The design of The Mysterians overcomes its technical crudity. Most of the models are fascinating to look at and the dramatic angles chosen of the giant battle dome are awesome. The flying saucers are still some of the most effective ever shown. Indifferently edited, the film contrasts its furious action with some weird poetic effects that give its fantasy a gaudy but ethereal quality.
Americans often wonder why Japan, the only country to be attacked with nuclear weapons, would make masochistic Godzilla fantasies revisiting the horror of nuclear devastation. The English Encyclopedia of Science Fiction Films by Phil Hardy offers good arguments for the idea that the monsters and invaders in these films clearly represent the United States of America. The Mysterians, Hardy proposes, is a Japanese militarist fantasy for
a nation still smarting from MacArthur occupational censorship, which forbade any glorification of militarism. Chikyu Boeigun means "Earth Defense Force", and the film dotes on scenes of Japanese retaliation and martial self-sacrifice against an impossible foe. Who do these Mysterians represent, politically? The invaders have an "American sounding" name, come out of nowhere demanding space for military bases (the U.S.) and make demands to mate with Japanese women (G.I.'s on the loose in Tokyo?). Naturally they must be repelled, to the last drop of patriotic blood.

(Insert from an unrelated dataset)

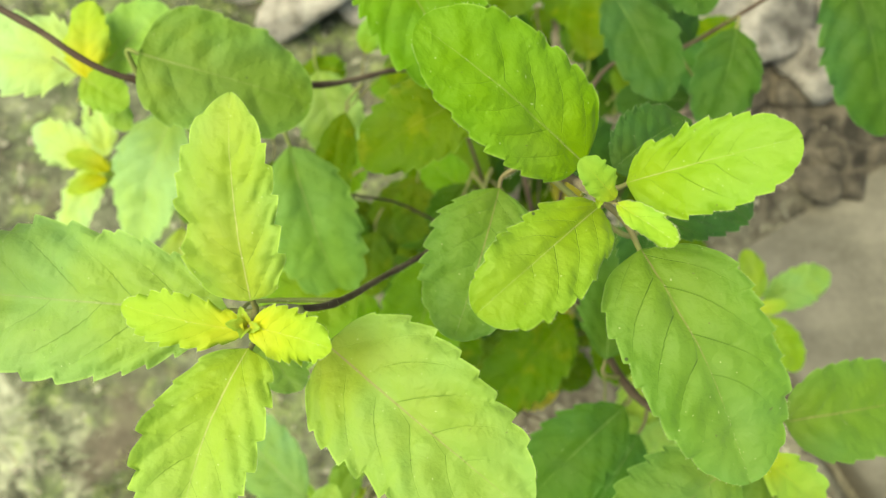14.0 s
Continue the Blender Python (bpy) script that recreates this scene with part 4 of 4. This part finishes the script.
leaf('A', (-0.0228, 0.0219, 0.5650), (-0.0268, 0.0289, 0.5650), 0.0066, 'bud', teeth=5)
leaf('A', (-0.0195, 0.0203, 0.5500), (-0.0123, 0.0179, 0.5500), 0.0071, 'fresh', teeth=5)
leaf('A', (-0.0147, 0.0182, 0.5400), (-0.0067, 0.0112, 0.5400), 0.0074, 'young', teeth=5)
leaf('A', (-0.0382, 0.0333, 0.5000), (-0.0527, 0.0310, 0.5000), 0.0116, 'fresh', teeth=6)
leaf('A', (-0.0274, 0.0169, 0.6360), (-0.0209, 0.0162, 0.6420), 0.0035, 'amber', teeth=6, wave=1.3, fold=18, bite=2)
leaf('A', (-0.0285, 0.0169, 0.6300), (-0.0256, 0.0132, 0.6320), 0.0034, 'amber', teeth=6, wave=1.2, fold=18, bite=2)
leaf('A', (-0.0274, 0.0170, 0.6380), (-0.0265, 0.0189, 0.6440), 0.0022, 'amber', teeth=5, wave=1, fold=20)
leaf('A', (-0.0265, 0.0207, 0.6180), (-0.0264, 0.0142, 0.6120), 0.0043, 'golden', teeth=6, wave=1.2, fold=12)
leaf('A', (-0.0241, 0.0254, 0.5100), (-0.0337, 0.0128, 0.5100), 0.0105, 'golden', teeth=6, wave=.6)
leaf('A', (-0.0222, 0.0198, 0.5300), (-0.0236, 0.0015, 0.5300), 0.0123, 'young', teeth=6, wave=.6)
leaf('A', (-0.0195, 0.0199, 0.5300), (-0.0048, 0.0045, 0.5200), 0.0140, 'golden', teeth=6, wave=.6)
leaf('A', (-0.0094, 0.0652, 0.4200), (-0.0093, 0.0890, 0.4200), 0.0172, 'green', teeth=6)
leaf('E', (0.0696, 0.1224, 0.4000), (0.0679, 0.1078, 0.3950), 0.0110, 'old', teeth=5, wave=1)
leaf('A', (-0.0325, 0.0246, 0.4500), (-0.0237, 0.0508, 0.4500), 0.0143, 'spring', teeth=7, wave=.6)
leaf('A', (-0.0085, 0.0566, 0.4550), (-0.0207, 0.0829, 0.4550), 0.0124, 'spring', teeth=7, wave=.5)
leaf('A', (-0.0073, 0.0545, 0.4500), (0.0055, 0.0732, 0.4500), 0.0134, 'green', teeth=7, wave=.4)
leaf('A', (-0.0030, 0.0391, 0.4400), (0.0023, 0.0561, 0.4400), 0.0104, 'spring', teeth=6, wave=.6)
leaf('A', (-0.0187, 0.0345, 0.4500), (-0.0336, 0.0221, 0.4500), 0.0078, 'golden', teeth=6, wave=.8)
leaf('A', (-0.0350, 0.0284, 0.4550), (-0.0641, 0.0308, 0.4550), 0.0150, 'spring', teeth=7, wave=.5)

# the inner leaves low in the bush, their shade partly put into dark tones
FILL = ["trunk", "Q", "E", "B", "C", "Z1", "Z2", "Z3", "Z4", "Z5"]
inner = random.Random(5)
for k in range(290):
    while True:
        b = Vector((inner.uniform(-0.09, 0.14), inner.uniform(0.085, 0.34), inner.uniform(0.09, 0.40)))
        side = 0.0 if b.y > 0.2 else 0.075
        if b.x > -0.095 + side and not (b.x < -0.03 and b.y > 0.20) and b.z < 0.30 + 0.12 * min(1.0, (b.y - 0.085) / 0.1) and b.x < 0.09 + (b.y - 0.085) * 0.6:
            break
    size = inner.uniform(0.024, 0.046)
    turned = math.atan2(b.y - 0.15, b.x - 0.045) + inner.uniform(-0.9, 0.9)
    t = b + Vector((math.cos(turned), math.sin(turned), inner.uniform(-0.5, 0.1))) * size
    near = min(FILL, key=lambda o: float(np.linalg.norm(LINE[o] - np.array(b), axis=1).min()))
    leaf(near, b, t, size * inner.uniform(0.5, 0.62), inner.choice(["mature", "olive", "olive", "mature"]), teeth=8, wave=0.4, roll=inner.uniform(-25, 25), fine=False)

def fallen_leaf(x, y, turn, length):
    """A withered leaf lying curled on the soil."""
    verts, faces, uvs, ribs = blade(length, length * 0.5, 7, 1.8, 28, 777, 0.18, 0.4, 1.0, 40, 7)
    ob = new("fallen_leaf", mesh_from("fallen_leaf", verts, faces, [LEAF["withered"]], True, uvs, ribs=ribs))
    ob.matrix_basis = pose(x, y, relief(x, y) + 0.002, 12, 0, turn)
    return tagged(ob, "withered yellow-brown leaf fallen on the soil", "leaf")


fallen_leaf(-0.222, -0.200, 80, 0.024)
fallen_leaf(0.165, 0.245, 30, 0.020)


def dried_husk(of, at, size):
    """Pale dry scraps of an old flower head caught at a fork."""
    r = random.Random(31)
    verts, faces = [], []
    for i in range(6):
        vs, fs = lump((size * r.uniform(0.3, 0.6), size * 0.22, size * 0.25), 1.0, 0.6, i + 3, 2)
        m = Matrix.Translation(Vector(at) + Vector([r.uniform(-1, 1) * size for _ in range(3)]) * 0.7) @ pose(0, 0, 0, r.uniform(0, 90), r.uniform(0, 90), r.uniform(0, 360))
        k = len(verts)
        verts += [m @ v for v in vs]
        faces += [[k + j for j in f] for f in fs]
    ob = under(new("dried_husk", mesh_from("dried_husk", verts, faces, [HUSK])), BRANCH[of])
    return tagged(ob, "pale dry flower husk")


dried_husk("Z3", (0.0850, 0.1580, 0.3660), 0.012)
dried_husk("Z3", (0.0933, 0.1758, 0.3720), 0.012)

for of, size in (("A", 0.0042), ("B", 0.0040), ("C", 0.0030), ("D", 0.0030), ("N", 0.0026), ("R", 0.0026), ("G", 0.0028)):
    bud(of, LINE[of][-1], size)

This isn't gobbledygook, political or cinematic. Even a simple fantasy as this was made by artists with themes to communicate, subtle or obvious. When an effective and entertaining violent film has no overt message it's not a bad
idea to apply some reason and look to see what other meanings it might carry. The Mysterians is a useful mirror to hold to America's own jingoistic, violent fantasies: So-called un-political action films that consistently point to
foreign threats real or imagined and dress them as demonized "Mysterian" monsters for the American hero (the audience) to self-righteously obliterate.